Low-scaling GW calculations of quasi-particle energies for extended systems within the numerical atomic orbital framework

Abstract

The many-body perturbation theory within the GW approximation is a widely used method for describing the electronic band structures in real materials. Its application to large-scale systems is, however, impeded by its high computational cost. The rate-limiting steps in a typical GW implementation are the evaluation of the polarization function under the random phase approximation (RPA) and the evaluation of the GW self-energy, both of which have a canonical O(N4) scaling with N being the system size.

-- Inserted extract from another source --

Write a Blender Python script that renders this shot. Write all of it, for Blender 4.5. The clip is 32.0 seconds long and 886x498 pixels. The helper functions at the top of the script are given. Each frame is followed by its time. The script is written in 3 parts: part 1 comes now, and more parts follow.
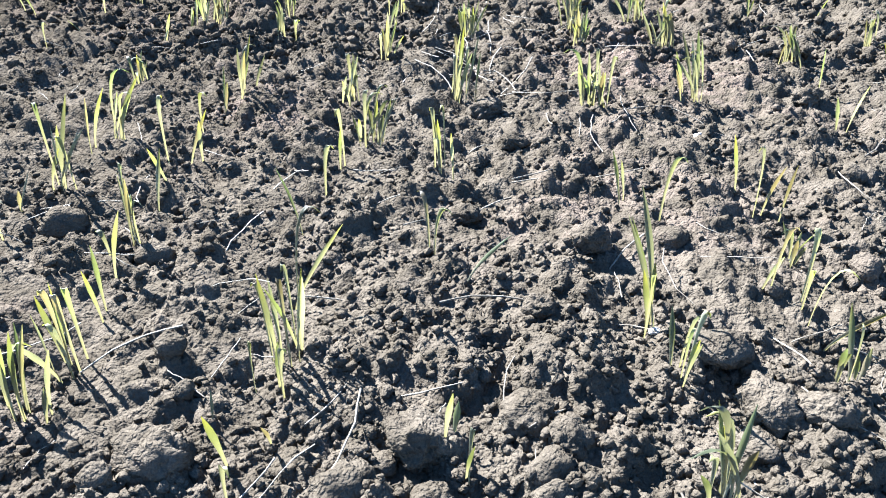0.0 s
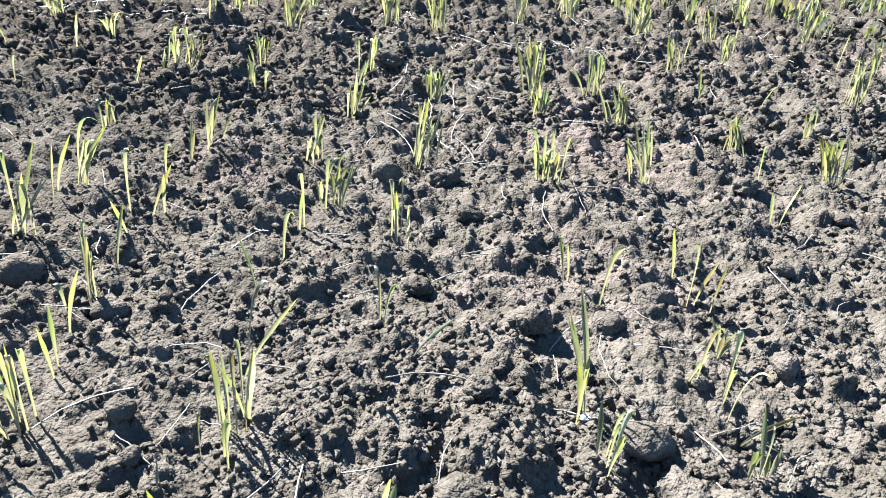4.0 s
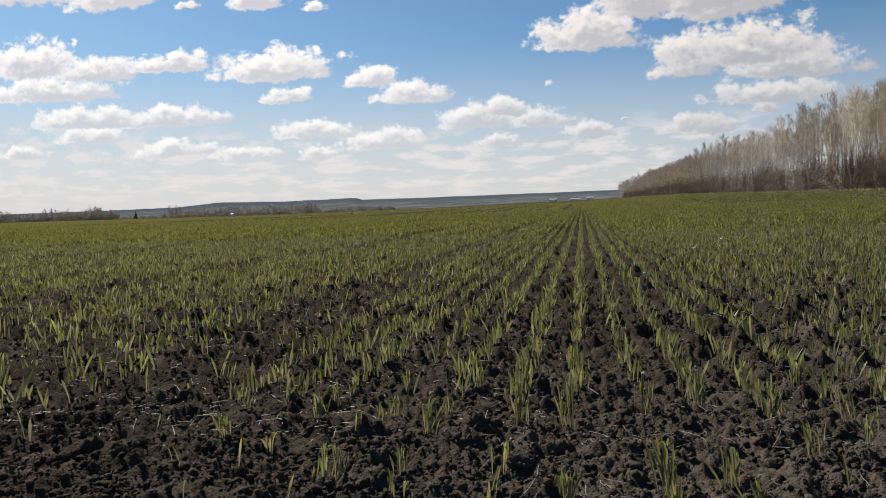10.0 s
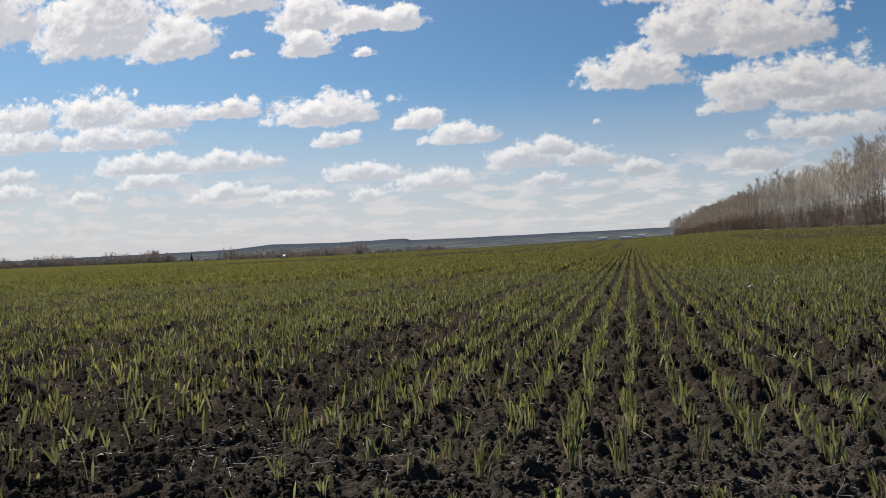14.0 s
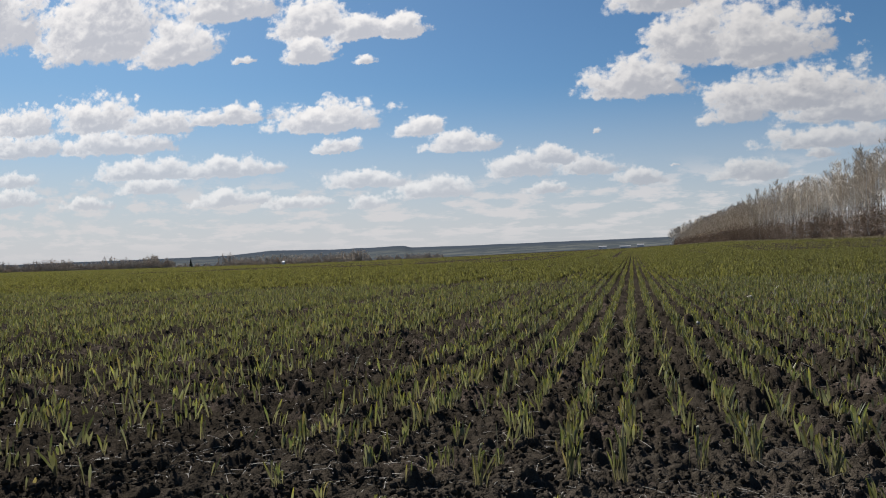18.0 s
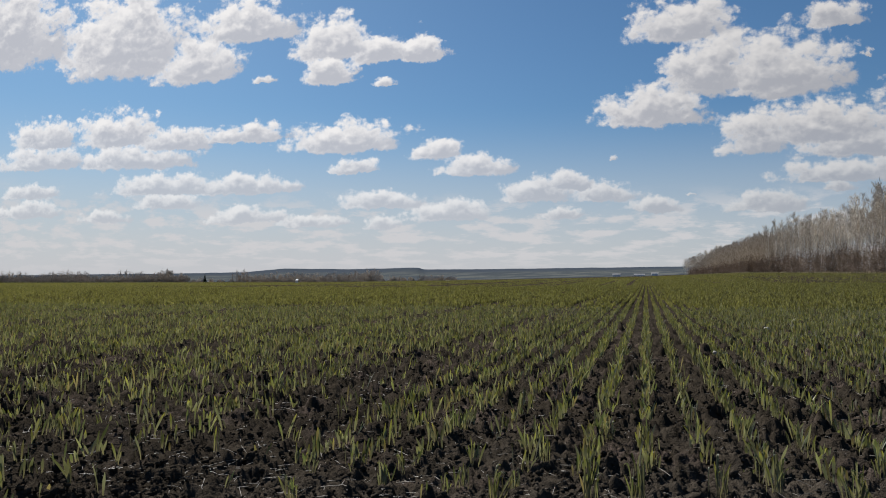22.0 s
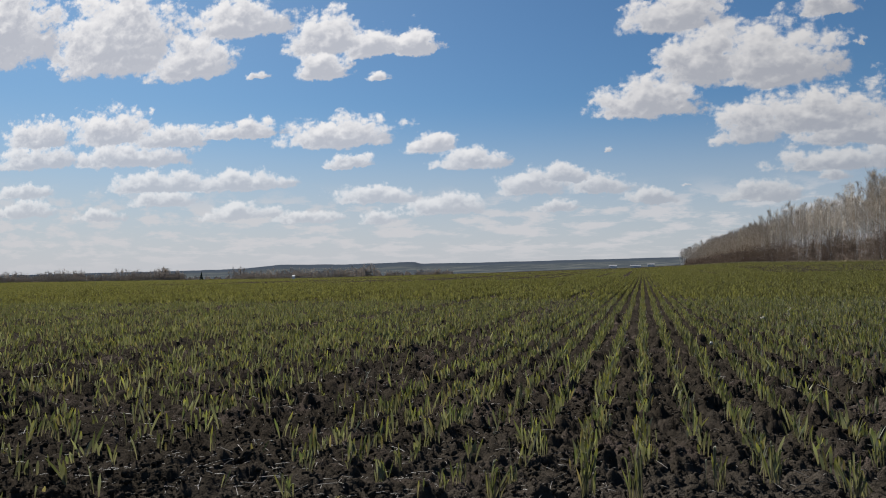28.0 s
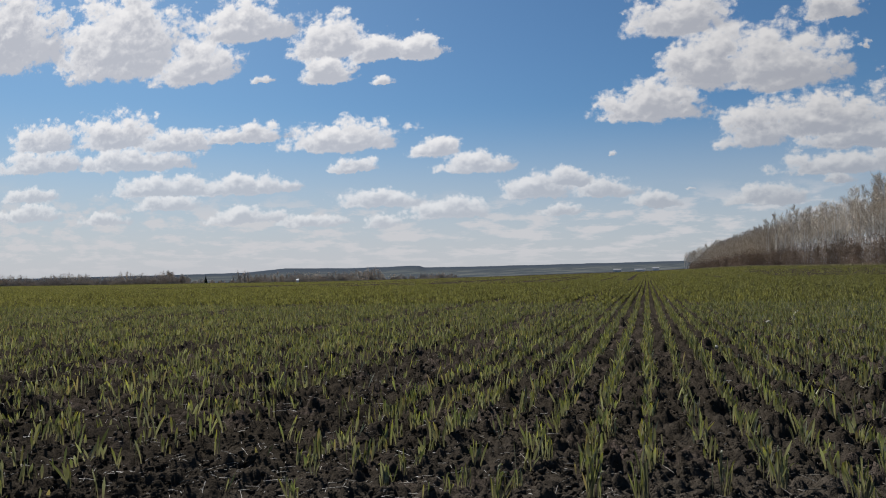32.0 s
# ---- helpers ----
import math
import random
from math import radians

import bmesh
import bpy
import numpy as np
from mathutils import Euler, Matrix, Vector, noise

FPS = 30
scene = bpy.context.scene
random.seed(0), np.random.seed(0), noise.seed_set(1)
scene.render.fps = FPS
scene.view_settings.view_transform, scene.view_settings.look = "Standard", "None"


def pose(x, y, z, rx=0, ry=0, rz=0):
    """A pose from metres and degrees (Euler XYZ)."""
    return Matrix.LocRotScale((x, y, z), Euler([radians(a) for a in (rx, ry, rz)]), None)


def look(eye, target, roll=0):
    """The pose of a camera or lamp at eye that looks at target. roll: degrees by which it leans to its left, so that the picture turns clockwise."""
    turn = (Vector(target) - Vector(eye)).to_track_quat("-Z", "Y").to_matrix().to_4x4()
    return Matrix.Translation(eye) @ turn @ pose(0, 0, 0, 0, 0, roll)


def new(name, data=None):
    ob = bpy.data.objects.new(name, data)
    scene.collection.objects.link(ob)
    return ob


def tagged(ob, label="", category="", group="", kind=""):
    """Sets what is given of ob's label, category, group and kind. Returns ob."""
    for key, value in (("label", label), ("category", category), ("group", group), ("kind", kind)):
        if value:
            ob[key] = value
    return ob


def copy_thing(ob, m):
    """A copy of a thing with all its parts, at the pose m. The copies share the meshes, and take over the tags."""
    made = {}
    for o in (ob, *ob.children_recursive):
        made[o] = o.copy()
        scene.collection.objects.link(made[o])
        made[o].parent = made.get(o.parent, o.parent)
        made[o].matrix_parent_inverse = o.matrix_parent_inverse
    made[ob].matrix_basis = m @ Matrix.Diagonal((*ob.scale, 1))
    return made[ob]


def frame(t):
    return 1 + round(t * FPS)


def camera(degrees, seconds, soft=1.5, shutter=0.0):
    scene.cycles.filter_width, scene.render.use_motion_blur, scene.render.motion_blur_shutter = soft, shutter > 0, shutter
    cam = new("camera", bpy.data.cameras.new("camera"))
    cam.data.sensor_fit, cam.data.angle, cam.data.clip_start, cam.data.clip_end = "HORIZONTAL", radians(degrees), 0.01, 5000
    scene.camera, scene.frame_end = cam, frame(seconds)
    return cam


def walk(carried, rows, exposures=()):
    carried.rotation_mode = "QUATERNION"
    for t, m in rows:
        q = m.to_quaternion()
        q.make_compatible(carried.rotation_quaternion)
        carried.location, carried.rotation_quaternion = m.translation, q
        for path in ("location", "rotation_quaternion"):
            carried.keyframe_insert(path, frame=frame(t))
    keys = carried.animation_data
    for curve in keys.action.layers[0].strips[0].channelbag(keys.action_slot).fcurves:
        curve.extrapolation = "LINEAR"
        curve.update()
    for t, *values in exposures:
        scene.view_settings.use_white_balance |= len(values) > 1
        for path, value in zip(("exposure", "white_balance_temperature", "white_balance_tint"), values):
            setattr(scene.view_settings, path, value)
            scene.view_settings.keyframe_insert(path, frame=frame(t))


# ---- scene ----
cam = camera(60.1, 32.0, soft=1.0)
PATH = [
    (0, (0.407, 0.392, 0.38), (0.334, 2.069, -0.707), -0.4),
    (0.5, (0.404, 0.392, 0.379), (0.334, 2.066, -0.713), 0.3),
    (1, (0.404, 0.39, 0.381), (0.339, 2.06, -0.718), 0.8),
    (1.5, (0.407, 0.387, 0.385), (0.344, 2.054, -0.718), 1.3),
    (2, (0.402, 0.39, 0.385), (0.341, 2.055, -0.721), 1.7),
    (2.5, (0.41, 0.39, 0.398), (0.342, 2.052, -0.712), 1.3),
    (4.5, (0.411, 0.387, 0.464), (0.479, 2.145, -0.487), 6.4),
    (5, (0.412, 0.395, 0.495), (0.487, 2.21, -0.343), 6.6),
    (5.5, (0.454, 0.369, 0.495), (0.454, 2.271, -0.121), 3.7),
    (6, (0.474, 0.368, 0.482), (0.368, 2.303, -0.009), 1.8),
    (6.5, (0.477, 0.366, 0.491), (0.344, 2.315, 0.064), 0.0),
    (7, (0.445, 0.347, 0.512), (0.134, 2.299, 0.205), -2.4),
    (7.5, (0.442, 0.345, 0.511), (0.152, 2.315, 0.328), -3.0),
    (8, (0.444, 0.343, 0.499), (0.142, 2.316, 0.374), -2.5),
    (8.5, (0.442, 0.336, 0.495), (0.113, 2.307, 0.402), -2.1),
    (9, (0.438, 0.331, 0.493), (0.095, 2.299, 0.39), -1.9),
    (9.5, (0.434, 0.337, 0.487), (0.092, 2.305, 0.385), -1.4),
    (10, (0.432, 0.338, 0.49), (0.073, 2.303, 0.387), -1.7),
    (10.5, (0.434, 0.32, 0.495), (0.006, 2.272, 0.415), -1.7),
    (11, (0.433, 0.325, 0.501), (-0.001, 2.276, 0.434), -2.5),
    (11.5, (0.435, 0.323, 0.502), (-0.01, 2.272, 0.436), -2.6),
    (12, (0.438, 0.319, 0.496), (-0.006, 2.269, 0.485), -2.1),
    (12.5, (0.439, 0.318, 0.498), (-0.017, 2.265, 0.507), -2.2),
    (13, (0.438, 0.325, 0.504), (-0.028, 2.27, 0.5), -2.6),
    (13.5, (0.436, 0.322, 0.503), (-0.033, 2.266, 0.5), -2.6),
    (14, (0.434, 0.32, 0.499), (-0.047, 2.261, 0.504), -2.3),
    (14.5, (0.433, 0.316, 0.5), (-0.05, 2.257, 0.515), -2.1),
    (16.5, (0.433, 0.321, 0.498), (-0.045, 2.263, 0.522), -2.0),
    (17, (0.434, 0.319, 0.498), (-0.047, 2.26, 0.524), -2.0),
    (17.5, (0.433, 0.32, 0.499), (-0.049, 2.261, 0.524), -2.0),
    (18, (0.432, 0.32, 0.498), (-0.047, 2.262, 0.523), -1.8),
    (18.5, (0.433, 0.319, 0.497), (-0.048, 2.26, 0.516), -1.9),
    (19, (0.437, 0.327, 0.494), (-0.032, 2.271, 0.518), -1.6),
    (19.5, (0.434, 0.324, 0.485), (-0.046, 2.265, 0.532), 0.0),
    (20, (0.439, 0.315, 0.488), (-0.04, 2.256, 0.554), -0.3),
    (20.5, (0.426, 0.325, 0.486), (-0.064, 2.263, 0.545), -0.4),
    (21, (0.418, 0.316, 0.486), (-0.083, 2.251, 0.555), -0.5),
    (21.5, (0.42, 0.32, 0.493), (-0.08, 2.254, 0.579), -0.3),
    (22, (0.413, 0.319, 0.487), (-0.099, 2.251, 0.572), -0.1),
    (22.5, (0.416, 0.33, 0.488), (-0.084, 2.266, 0.56), -0.5),
    (23, (0.412, 0.333, 0.487), (-0.083, 2.27, 0.56), -0.3),
    (23.5, (0.413, 0.335, 0.486), (-0.082, 2.271, 0.557), -0.5),
    (24, (0.414, 0.331, 0.489), (-0.081, 2.268, 0.56), -0.5),
    (24.5, (0.415, 0.33, 0.49), (-0.077, 2.267, 0.568), -0.6),
    (25, (0.411, 0.329, 0.491), (-0.09, 2.264, 0.563), -0.6),
    (25.5, (0.413, 0.335, 0.491), (-0.083, 2.271, 0.56), -0.7),
    (27.5, (0.412, 0.335, 0.49), (-0.092, 2.27, 0.557), -0.9),
    (28, (0.416, 0.329, 0.491), (-0.087, 2.264, 0.56), -0.9),
    (28.5, (0.414, 0.328, 0.49), (-0.098, 2.26, 0.552), -1.0),
    (29, (0.415, 0.337, 0.49), (-0.091, 2.271, 0.549), -1.1),
    (29.5, (0.412, 0.335, 0.491), (-0.094, 2.269, 0.551), -1.1),
    (30, (0.415, 0.334, 0.491), (-0.092, 2.268, 0.554), -1.2),
    (30.5, (0.413, 0.334, 0.49), (-0.091, 2.267, 0.565), -1.1),
    (31, (0.415, 0.335, 0.492), (-0.091, 2.269, 0.573), -1.2),
    (31.5, (0.415, 0.333, 0.492), (-0.093, 2.266, 0.575), -1.0),
    (32, (0.413, 0.333, 0.49), (-0.1, 2.265, 0.569), -0.9),
]
walk(cam, [(t, look(eye, target, roll)) for t, eye, target, roll in PATH],
     exposures=[(0, 3.55, 5900, 9), (2.5, 3.55, 5900, 9), (4.5, 3.55, 5850, 8), (5.0, 3.5, 5800, 8), (5.5, 3.2, 5800, 7), (6.0, 2.68, 5650, 7), (6.5, 1.9, 5900, 8), (7.0, 1.3, 6150, 9),
                (7.5, 1.15, 6450, 10), (9.0, 0.95, 6800, 12), (10.5, 0.90, 6850, 12), (12.0, 0.74, 6800, 12), (14.0, 0.75, 6650, 11), (19.0, 0.65, 6550, 11), (25.0, 0.58, 6450, 11), (32.0, 0.56, 6400, 11)])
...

The conventional space-time algorithm within the plane-wave basis sets reduces the scaling from O(N4) to O(N3), albeit with a large prefactor and increased memory cost. Here, we present a space-time algorithm within the numerical atomic orbital (NAO) basis-set framework, for which the evaluation of the polarization function and self-energy is formally reduced to O(N2) or better with respect to system size. This is achieved by computing these quantities in real space, where low-scaling algorithms can be formulated by leveraging the localized resolution of identity (LRI) technique. The resulting NAO-based, LRI-enhanced space-time GW algorithm has been implemented in the LibRPA library interfaced with the FHI-aims code package. Benchmark calculations for crystalline solids show that the low-scaling implementation yields quasi-particle energies in close agreement with the conventional O(N4) k-space formalism previously implemented in FHI-aims. For the systems studied here, the observed overall scaling is substantially reduced relative to the canonical approach, and the low-scaling implementation becomes advantageous already for systems containing fewer than 100 atoms.